CMA moves to stop money laundering
Companies licensed under the Capital Markets Act will be required to obtain and maintain proper identification of clients as the regulator moves to prevent, detect and control possible money laundering in the capital markets. Draft guidelines on prevention of money laundering in the capital markets published by the CMA state that the companies must in all circumstances identify beneficiaries or owners who control securities accounts.
They will be required to verify identities of clients, permanent or occasional, before or in the course of transactions and decline transacting with those who fail to identify themselves adequately.

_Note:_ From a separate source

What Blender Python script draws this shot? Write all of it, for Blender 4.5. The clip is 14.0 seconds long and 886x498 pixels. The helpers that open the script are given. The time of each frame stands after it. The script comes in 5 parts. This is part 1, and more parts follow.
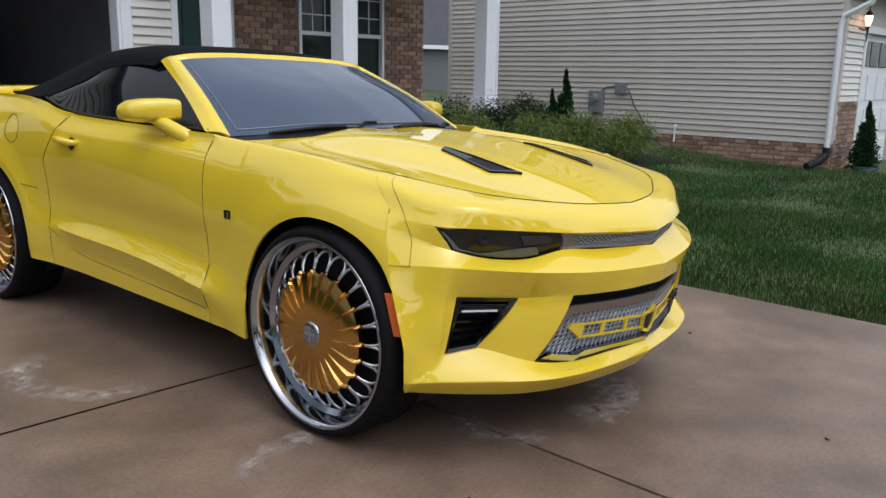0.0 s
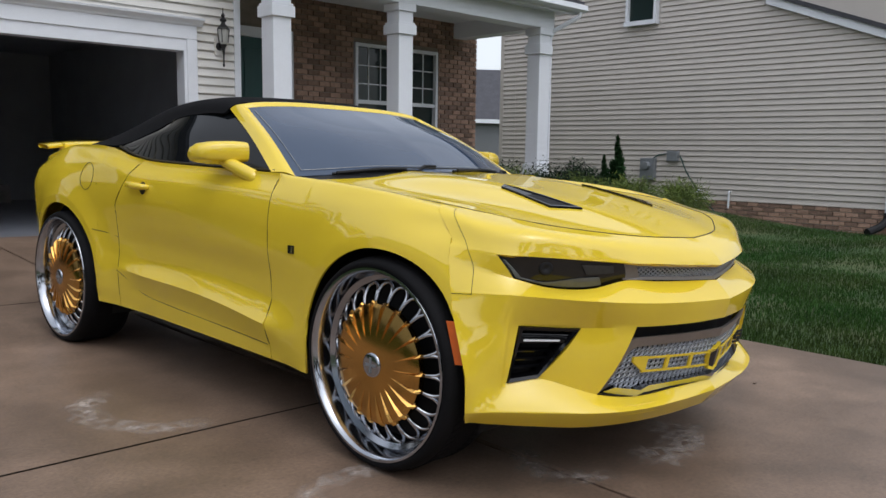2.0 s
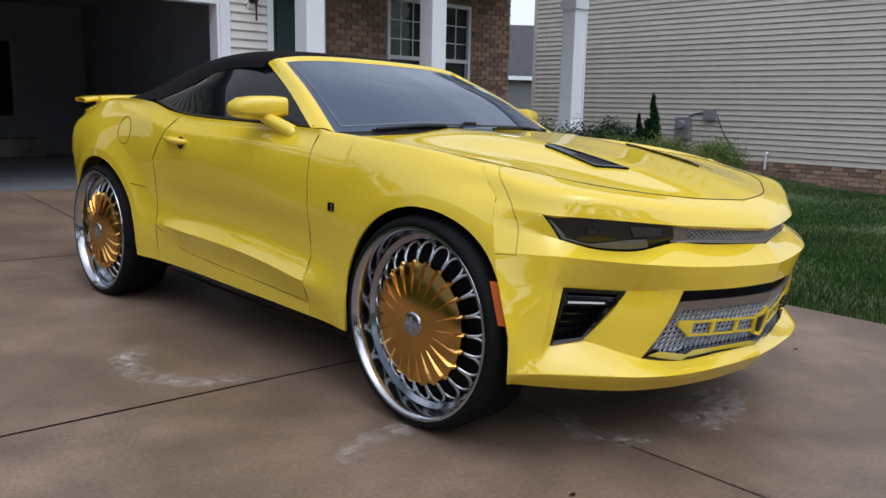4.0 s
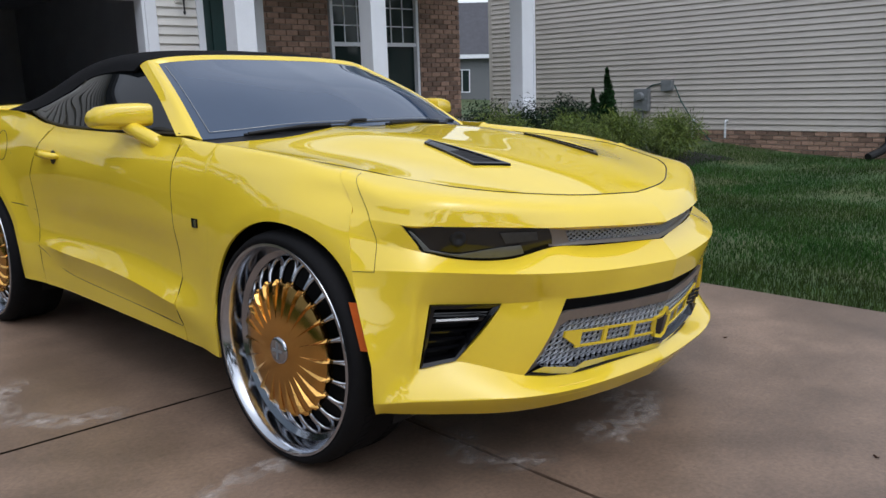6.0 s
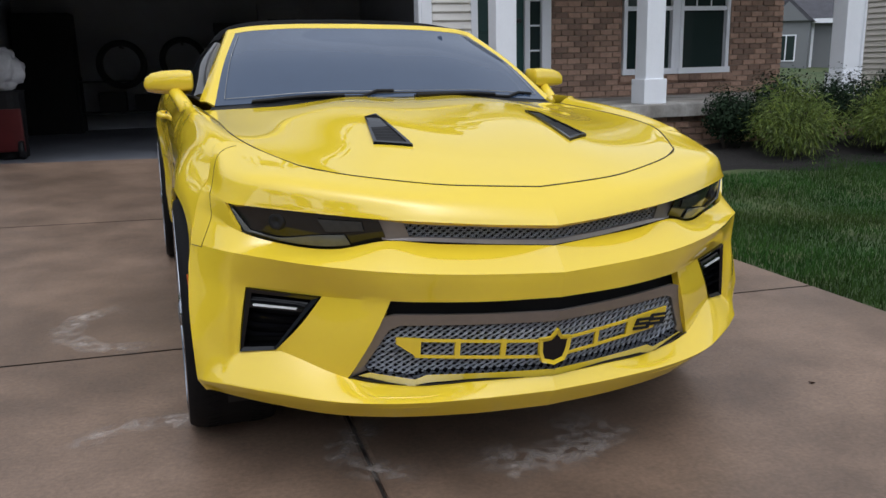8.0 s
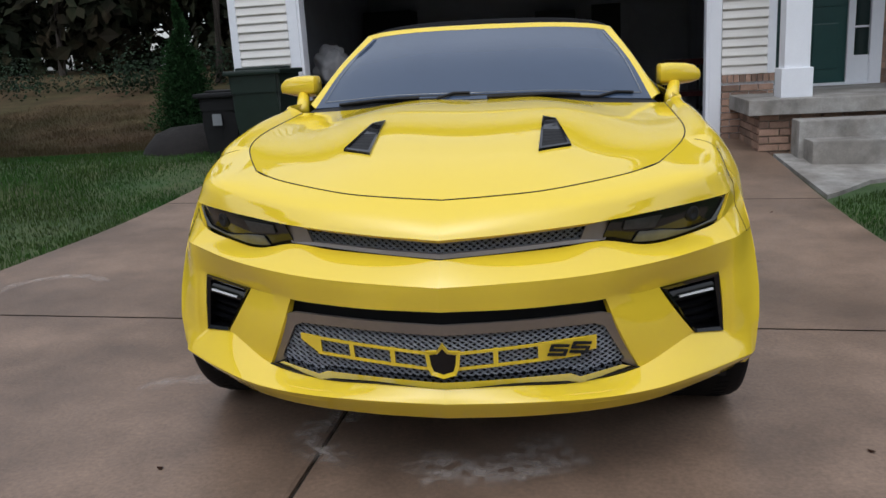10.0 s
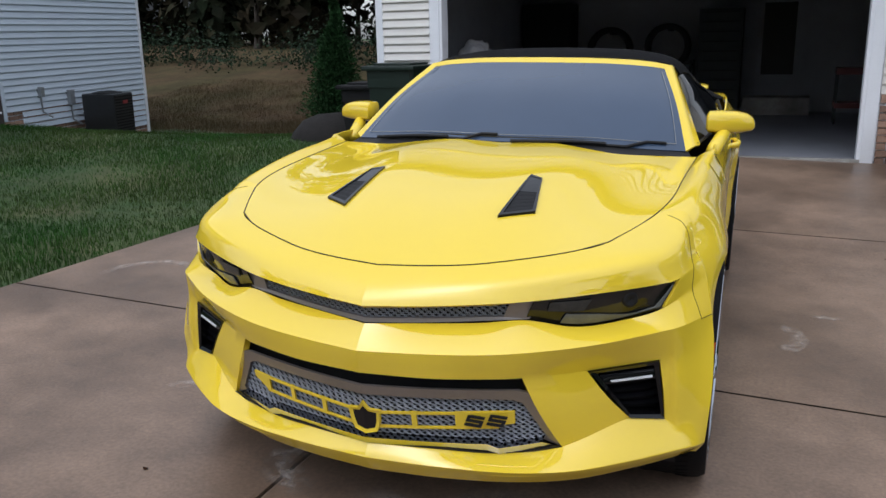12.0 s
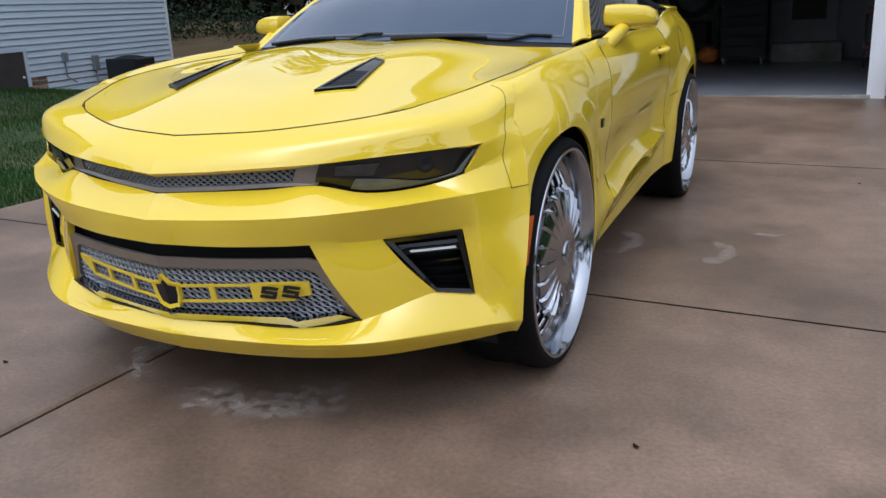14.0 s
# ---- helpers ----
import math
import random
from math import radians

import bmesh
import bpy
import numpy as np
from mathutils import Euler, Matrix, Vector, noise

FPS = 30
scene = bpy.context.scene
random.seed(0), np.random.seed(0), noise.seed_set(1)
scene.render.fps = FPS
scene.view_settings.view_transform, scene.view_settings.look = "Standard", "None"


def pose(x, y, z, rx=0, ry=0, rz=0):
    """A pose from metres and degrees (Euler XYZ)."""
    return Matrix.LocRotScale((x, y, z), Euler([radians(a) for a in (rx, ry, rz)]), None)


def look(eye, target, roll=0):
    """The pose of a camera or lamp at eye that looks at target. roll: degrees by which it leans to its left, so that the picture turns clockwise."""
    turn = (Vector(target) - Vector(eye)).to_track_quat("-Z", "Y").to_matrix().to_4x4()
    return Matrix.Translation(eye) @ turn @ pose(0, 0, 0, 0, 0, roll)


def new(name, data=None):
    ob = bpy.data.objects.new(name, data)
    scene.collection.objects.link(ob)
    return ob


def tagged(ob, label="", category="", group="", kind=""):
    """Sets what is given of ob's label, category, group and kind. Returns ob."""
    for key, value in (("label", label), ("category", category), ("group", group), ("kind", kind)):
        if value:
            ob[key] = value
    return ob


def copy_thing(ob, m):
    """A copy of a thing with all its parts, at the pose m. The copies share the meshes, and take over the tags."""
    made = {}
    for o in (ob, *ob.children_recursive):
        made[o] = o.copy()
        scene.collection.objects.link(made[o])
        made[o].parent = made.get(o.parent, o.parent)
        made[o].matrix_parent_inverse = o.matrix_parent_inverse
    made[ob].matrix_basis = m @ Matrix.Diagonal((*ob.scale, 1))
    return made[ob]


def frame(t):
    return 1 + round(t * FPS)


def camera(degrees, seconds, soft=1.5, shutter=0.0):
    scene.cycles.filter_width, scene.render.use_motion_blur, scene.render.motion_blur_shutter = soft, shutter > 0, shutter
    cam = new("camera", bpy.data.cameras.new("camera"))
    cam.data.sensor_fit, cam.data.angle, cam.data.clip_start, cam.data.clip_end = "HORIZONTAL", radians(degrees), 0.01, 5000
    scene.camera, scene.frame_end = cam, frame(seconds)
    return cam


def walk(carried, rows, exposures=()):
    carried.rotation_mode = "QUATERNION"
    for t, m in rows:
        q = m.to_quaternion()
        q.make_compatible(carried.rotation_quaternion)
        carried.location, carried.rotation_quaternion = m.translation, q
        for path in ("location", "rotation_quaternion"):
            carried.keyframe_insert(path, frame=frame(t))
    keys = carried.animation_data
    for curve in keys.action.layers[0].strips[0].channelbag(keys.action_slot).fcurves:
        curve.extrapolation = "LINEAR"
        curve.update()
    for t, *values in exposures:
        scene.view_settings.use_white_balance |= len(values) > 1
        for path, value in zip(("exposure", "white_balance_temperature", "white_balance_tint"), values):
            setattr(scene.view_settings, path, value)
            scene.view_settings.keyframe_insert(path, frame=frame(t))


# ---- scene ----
cam = camera(57.7, 14.0)
PATH = [
    (0, (-2.822, -2.019, 1.279), (-1.306, -0.778, 0.883), 1.8),
    (0.5, (-2.832, -2.019, 1.216), (-1.327, -0.733, 0.932), 1.1),
    (1, (-2.847, -2.023, 1.179), (-1.353, -0.71, 0.967), 1.2),
    (1.5, (-2.862, -2.026, 1.149), (-1.378, -0.7, 0.952), 1.3),
    (2, (-2.878, -2.016, 1.132), (-1.424, -0.661, 0.913), 1.6),
    (2.2, (-2.883, -2.005, 1.13), (-1.457, -0.621, 0.901), 1.8),
    (4.3, (-2.887, -1.944, 1.13), (-1.482, -0.563, 0.782), 2.4),
    (4.5, (-2.863, -1.943, 1.131), (-1.41, -0.62, 0.764), 2.1),
    (5, (-2.819, -1.965, 1.136), (-1.332, -0.681, 0.76), 1.2),
    (5.5, (-2.745, -2.023, 1.156), (-1.29, -0.705, 0.775), -0.7),
    (6, (-2.421, -2.029, 1.192), (-0.997, -0.674, 0.822), -1.0),
    (6.5, (-2.093, -2.109, 1.217), (-0.737, -0.688, 0.841), -1.3),
    (7, (-1.735, -2.315, 1.214), (-0.64, -0.688, 0.82), -0.9),
    (7.5, (-1.39, -2.463, 1.169), (-0.51, -0.716, 0.755), 0.6),
    (8, (-1.02, -2.657, 1.192), (-0.359, -0.821, 0.754), -0.3),
    (8.2, (-0.87, -2.764, 1.192), (-0.3, -0.897, 0.76), -0.5),
    (10.3, (0.412, -2.848, 1.27), (0.088, -0.931, 0.805), -2.0),
    (10.5, (0.489, -2.789, 1.285), (0.125, -0.877, 0.824), -1.7),
    (11, (0.692, -2.668, 1.445), (0.198, -0.812, 0.885), -1.2),
    (11.5, (0.832, -2.678, 1.523), (0.277, -0.838, 0.97), -0.3),
    (12, (0.964, -2.708, 1.51), (0.299, -0.891, 1.003), -0.1),
    (12.5, (1.074, -2.728, 1.42), (0.308, -0.941, 0.951), 0.6),
    (13, (1.213, -2.692, 1.271), (0.418, -0.923, 0.783), 1.1),
    (13.5, (1.425, -2.539, 1.201), (0.642, -0.785, 0.642), -0.3),
    (14, (1.658, -2.426, 1.181), (0.858, -0.682, 0.617), -1.9),
]
walk(cam, [(t, look(eye, target, roll)) for t, eye, target, roll in PATH],
     exposures=[(0.0, -0.42, 6200, 10), (2.2, -0.5, 6300, 10), (5.0, -0.42, 6000, 10), (7.5, -0.5, 6150, 10), (10.5, -0.54, 6150, 10), (11.5, -0.48, 6100, 10), (12.5, -0.38, 6000, 10), (14.0, -0.34, 5900, 10)])
# ---- world, sun ----
world = bpy.data.worlds.new("sky")
scene.world = world
world.use_nodes = True
wn = world.node_tree.nodes
sky = wn.new("ShaderNodeTexSky")
sky.sky_type, sky.sun_disc = "NISHITA", False
sky.sun_elevation, sky.sun_rotation = radians(62), radians(195)
sky.air_density, sky.dust_density, sky.ozone_density = 1.0, 2.0, 2.0
sat = wn.new("ShaderNodeHueSaturation")
sat.inputs["Saturation"].default_value = 0.25
world.node_tree.links.new(sky.outputs[0], sat.inputs["Color"])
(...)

“Boards of directors of a licensed or an approved entity shall ensure that the management puts in place appropriate measures to determine whether to proceed with a business transaction where initial checks give rise to suspicions that the information provided is false and to ensure appropriate reports are made to the Financial Reporting Centre where the entity decides to proceed with transaction,” the guidelines state.
Licensees will be barred from maintaining anonymous or fictitious accounts, and will be required to monitor transactions coming from countries known for drug and human trafficking, gun running and related crimes as well as verification of numbered accounts with a view to disclose beneficial owners or controlling persons behind nominee accounts.

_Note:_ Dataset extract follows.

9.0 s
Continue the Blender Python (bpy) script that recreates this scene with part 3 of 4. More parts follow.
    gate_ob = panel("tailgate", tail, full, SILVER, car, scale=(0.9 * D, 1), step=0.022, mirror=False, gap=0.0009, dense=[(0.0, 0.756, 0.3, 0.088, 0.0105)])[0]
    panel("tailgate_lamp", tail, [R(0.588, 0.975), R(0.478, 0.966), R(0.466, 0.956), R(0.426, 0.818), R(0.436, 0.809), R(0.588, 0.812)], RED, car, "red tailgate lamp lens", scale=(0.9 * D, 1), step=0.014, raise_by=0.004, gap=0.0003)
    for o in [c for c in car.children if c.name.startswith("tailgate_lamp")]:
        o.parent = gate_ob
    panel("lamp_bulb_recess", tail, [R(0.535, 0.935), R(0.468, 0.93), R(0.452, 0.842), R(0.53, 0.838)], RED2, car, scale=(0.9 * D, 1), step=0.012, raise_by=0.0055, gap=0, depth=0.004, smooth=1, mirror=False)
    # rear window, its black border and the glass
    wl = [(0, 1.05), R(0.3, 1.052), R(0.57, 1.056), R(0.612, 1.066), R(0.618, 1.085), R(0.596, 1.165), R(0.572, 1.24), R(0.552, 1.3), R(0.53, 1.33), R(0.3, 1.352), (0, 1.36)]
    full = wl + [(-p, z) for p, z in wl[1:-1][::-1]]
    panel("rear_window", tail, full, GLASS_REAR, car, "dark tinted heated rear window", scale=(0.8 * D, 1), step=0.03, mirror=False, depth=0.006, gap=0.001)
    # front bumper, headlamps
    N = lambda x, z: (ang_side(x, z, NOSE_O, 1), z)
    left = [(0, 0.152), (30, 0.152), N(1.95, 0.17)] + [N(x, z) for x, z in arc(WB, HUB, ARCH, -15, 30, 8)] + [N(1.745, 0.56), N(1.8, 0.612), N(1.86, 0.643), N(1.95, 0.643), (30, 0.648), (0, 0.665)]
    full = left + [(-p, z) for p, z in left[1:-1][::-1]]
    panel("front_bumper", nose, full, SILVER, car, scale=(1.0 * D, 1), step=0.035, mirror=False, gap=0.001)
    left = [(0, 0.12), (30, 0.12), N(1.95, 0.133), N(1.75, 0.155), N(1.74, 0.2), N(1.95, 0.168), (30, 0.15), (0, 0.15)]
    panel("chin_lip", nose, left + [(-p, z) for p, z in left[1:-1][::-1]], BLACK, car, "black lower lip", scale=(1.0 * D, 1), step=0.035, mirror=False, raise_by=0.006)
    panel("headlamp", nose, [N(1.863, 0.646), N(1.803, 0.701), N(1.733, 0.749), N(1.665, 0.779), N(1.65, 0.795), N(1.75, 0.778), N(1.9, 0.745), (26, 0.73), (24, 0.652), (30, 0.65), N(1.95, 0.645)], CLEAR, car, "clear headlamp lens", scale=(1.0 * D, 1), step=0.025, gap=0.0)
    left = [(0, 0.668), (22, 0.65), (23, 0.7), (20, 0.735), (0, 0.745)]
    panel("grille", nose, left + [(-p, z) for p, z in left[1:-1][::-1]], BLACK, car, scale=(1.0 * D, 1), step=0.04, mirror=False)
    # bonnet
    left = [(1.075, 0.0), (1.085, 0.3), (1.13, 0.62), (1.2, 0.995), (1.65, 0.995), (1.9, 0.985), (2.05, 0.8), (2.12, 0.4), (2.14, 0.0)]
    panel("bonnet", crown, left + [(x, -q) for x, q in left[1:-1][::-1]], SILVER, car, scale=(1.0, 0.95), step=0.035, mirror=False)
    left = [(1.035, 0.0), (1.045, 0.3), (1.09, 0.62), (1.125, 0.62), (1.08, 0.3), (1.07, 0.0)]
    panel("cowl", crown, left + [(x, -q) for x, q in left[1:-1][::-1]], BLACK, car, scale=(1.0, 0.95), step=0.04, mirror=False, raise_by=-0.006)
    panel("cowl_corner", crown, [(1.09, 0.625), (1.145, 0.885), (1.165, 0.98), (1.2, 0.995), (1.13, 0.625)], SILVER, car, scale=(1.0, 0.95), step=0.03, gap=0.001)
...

“For large or unusual investments, a written statement from the client confirming that the investments are legal and consistent with the goals and objectives of the client’s reasonable and normal business activities, and for large or unusual foreign transactions, a written confirmation from the client indicating the nature, reason and appropriate details of the foreign transactions sufficient to determine the legitimacy of such transactions,” the draft reads.

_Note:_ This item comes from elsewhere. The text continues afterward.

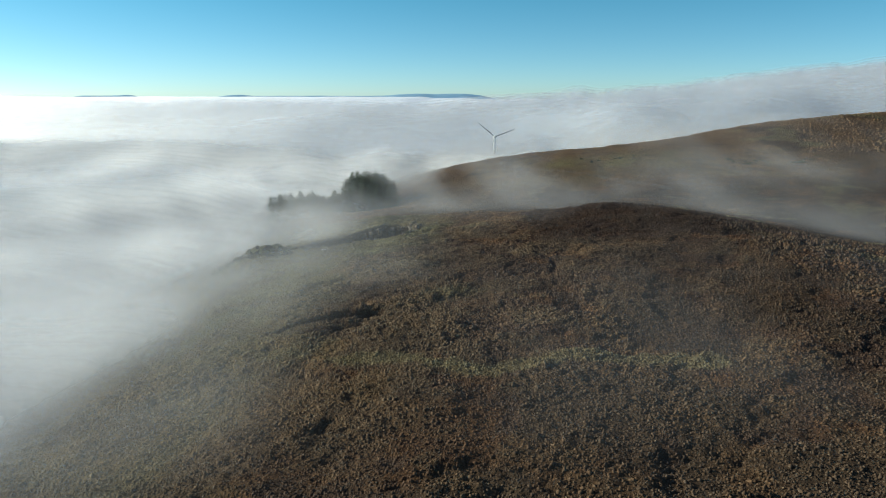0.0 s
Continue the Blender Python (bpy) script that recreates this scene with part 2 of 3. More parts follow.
def zones(x, y):
    """Shares of green grass, dark heather, dry straw, bare rock and russet bracken, 0 to 1; dark also carries the
    quarry floor's shade.
    """
    n1, n2, n3, n4 = fbm(x, y, 30, 4, 51), fbm(x, y, 11, 3, 61), fbm(x, y, 60, 3, 71), fbm(x, y, 5, 3, 75)
    edge = -26 + 5 * np.sin(y / 45.0) + 29 * sstep(118, 165, y) + 6 * sstep(190, 212, y) - 10 * sstep(216, 240, y) - 70 * sstep(236, 258, y)
    green = sstep(6, -7, x - edge + (n1 - 0.5) * 16 + (n2 - 0.5) * 14) * (0.6 + 0.4 * sstep(0.35, 0.6, n4))
    spots = 1.0 * patch(x, y, 12, 208, 12, 6) + 0.5 * patch(x, y, 47, 226, 22, 3) + 0.75 * patch(x, y, 85, 297, 32, 16) + 0.8 * patch(x, y, 62, 312, 16, 9)
    spots = spots + 0.6 * patch(x, y, 41, 330, 6, 5) + 0.5 * patch(x, y, 2, 108, 5, 3) + 0.45 * patch(x, y, 8, 171, 4, 3) + 0.5 * patch(x, y, -8, 128, 7, 5)
    green = np.maximum(green, np.minimum(1, spots) * (0.45 + 0.55 * sstep(0.35, 0.6, n2)))
    green = np.maximum(green, 0.45 * sstep(0.58, 0.72, n2) * sstep(0.45, 0.6, n1) * sstep(60, 90, x))
    dark = sstep(15, 25, x + (n1 - 0.5) * 20 - 7 * sstep(165, 185, y)) * sstep(122, 144, y + (n2 - 0.5) * 20) * (1 - sstep(193, 203, y + (n1 - 0.5) * 12))
    dark = np.maximum(dark, 0.75 * sstep(14, 40, x + (n1 - 0.5) * 34) * (1 - sstep(120, 150, y)) * sstep(0.35, 0.6, n2 * 0.6 + n3 * 0.4))
    dark = np.maximum(dark, 0.8 * sstep(226, 232, y) * (1 - sstep(250, 275, y)) * sstep(-40, 0, x) * (0.55 + 0.45 * sstep(0.4, 0.6, n2)))
    dark = np.maximum(dark, 0.8 * sstep(0.60, 0.68, n1) * sstep(-30, 10, x))
    dark = np.maximum(dark, 0.7 * patch(x, y, 30, 250, 10, 8) + 0.6 * patch(x, y, -10, 297, 14, 12))
    n5 = fbm(x, y, 17, 4, 79)
    dark = np.maximum(dark, 0.5 * sstep(0.50, 0.60, n5) * (1 - sstep(170, 200, y)) * sstep(-30, -16, x))
    dark = np.maximum(dark, 0.9 * (0.45 + 0.55 * sstep(0.40, 0.55, n2)) * patch(x, y, 54, 216, 32, 15))
    green = green * (0.5 + 0.5 * sstep(82, 112, y))
    dark = np.maximum(dark, 0.55 * (1 - sstep(62, 90, y + (n1 - 0.5) * 30)))
    straw = np.minimum(1, sstep(0.47, 0.66, n2 * 0.6 + n1 * 0.4) * 0.8 + 0.25 * sstep(28, 2, x) * sstep(0.3, 0.6, n2))
    straw = np.maximum(straw, 0.9 * sstep(0.58, 0.68, n4 * 0.6 + n2 * 0.4) * (1 - sstep(140, 160, y)))
    straw = np.maximum(straw, 0.95 * patch(x, y, -12, 124, 18, 28) * (0.4 + 0.6 * sstep(0.35, 0.6, n4)) + 0.4 * patch(x, y, 36, 206, 28, 5) + 0.9 * patch(x, y, 36, 292, 18, 12) + 0.6 * patch(x, y, 56, 256, 12, 7) + 0.7 * patch(x, y, 12, 262, 20, 6))
    straw = np.maximum(straw, 0.45 * sstep(262, 285, y) * sstep(-30, 10, x) * (0.4 + 0.6 * sstep(0.35, 0.6, n4)))
    straw = np.maximum(straw, 0.6 * sstep(-4, 4, x) * (1 - sstep(18, 30, x + (n1 - 0.5) * 24)) * sstep(140, 165, y) * (1 - sstep(205, 215, y)) * sstep(0.4, 0.58, n4))
    band = 1 - sstep(0.6, 2.6, seg_dist(x, y, FROST) + (n4 - 0.5) * 5)
    straw, green, dark = np.maximum(straw, 0.9 * band), np.maximum(green, 0.5 * band), dark * (1 - band)
    n6 = fbm(x, y, 7, 3, 25)
    straw = np.maximum(straw, 0.75 * sstep(0.50, 0.58, n6) * sstep(-20, -5, x) * (1 - sstep(165, 185, y)))
    russet = sstep(-6, 6, x + (n2 - 0.5) * 14) * (1 - sstep(22, 32, x + (n1 - 0.5) * 24)) * sstep(135, 160, y) * (1 - sstep(205, 212, y))
    russet = np.maximum(russet, 0.9 * patch(x, y, 45, 328, 16, 12) + 0.9 * patch(x, y, 2, 340, 26, 22) + 0.7 * patch(x, y, -25, 250, 30, 9))
    russet = np.maximum(russet, 0.8 * sstep(0.50, 0.60, n1 * 0.5 + n4 * 0.5))
    straw = np.maximum(straw, 0.7 * sstep(0.45, 0.36, n5) * (1 - sstep(140, 170, y)))
    russet = np.maximum(russet, 0.7 * sstep(275, 310, y) * (0.5 + 0.5 * sstep(0.4, 0.6, n2)))
    russet = np.minimum(russet, 1) * (0.45 + 0.55 * sstep(0.35, 0.6, n4))
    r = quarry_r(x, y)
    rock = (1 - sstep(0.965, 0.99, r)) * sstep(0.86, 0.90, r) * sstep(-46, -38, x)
    # quarry floor: less green, and darkened in the colour for the bowl's shade
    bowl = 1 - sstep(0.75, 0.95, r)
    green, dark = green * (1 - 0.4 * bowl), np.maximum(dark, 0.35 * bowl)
    peat = np.zeros(np.shape(x))
    for line, width, depth in DITCHES:
        peat = np.maximum(peat, 1 - sstep(width * 0.7, width * 1.7, seg_dist(x, y, line) + (fbm(x, y, 5, 2, 5) - 0.5) * 1.6))
    return green * (1 - peat), np.maximum(dark * (1 - green * 0.7), peat), straw, rock, russet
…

Compliance officers must report suspicious transactions to the FRC, which is set to be established once the Bill published by Finance minister Njeru Githae goes through. The Anti-Money Laundering Advisory Board Centre approved it in April. Licensees must undertake periodic or ad hoc reviews of existing customer records to determine the need for re-classification of a customer as high or low risk.
The CMA will revoke licenses and prescribe penalties for those breaching the capital markets Act once the law is gazetted in slightly over a month after public scrutiny. The law affects stockbrokers, investment banks, financial advisers and other licensees under the capital markets Act.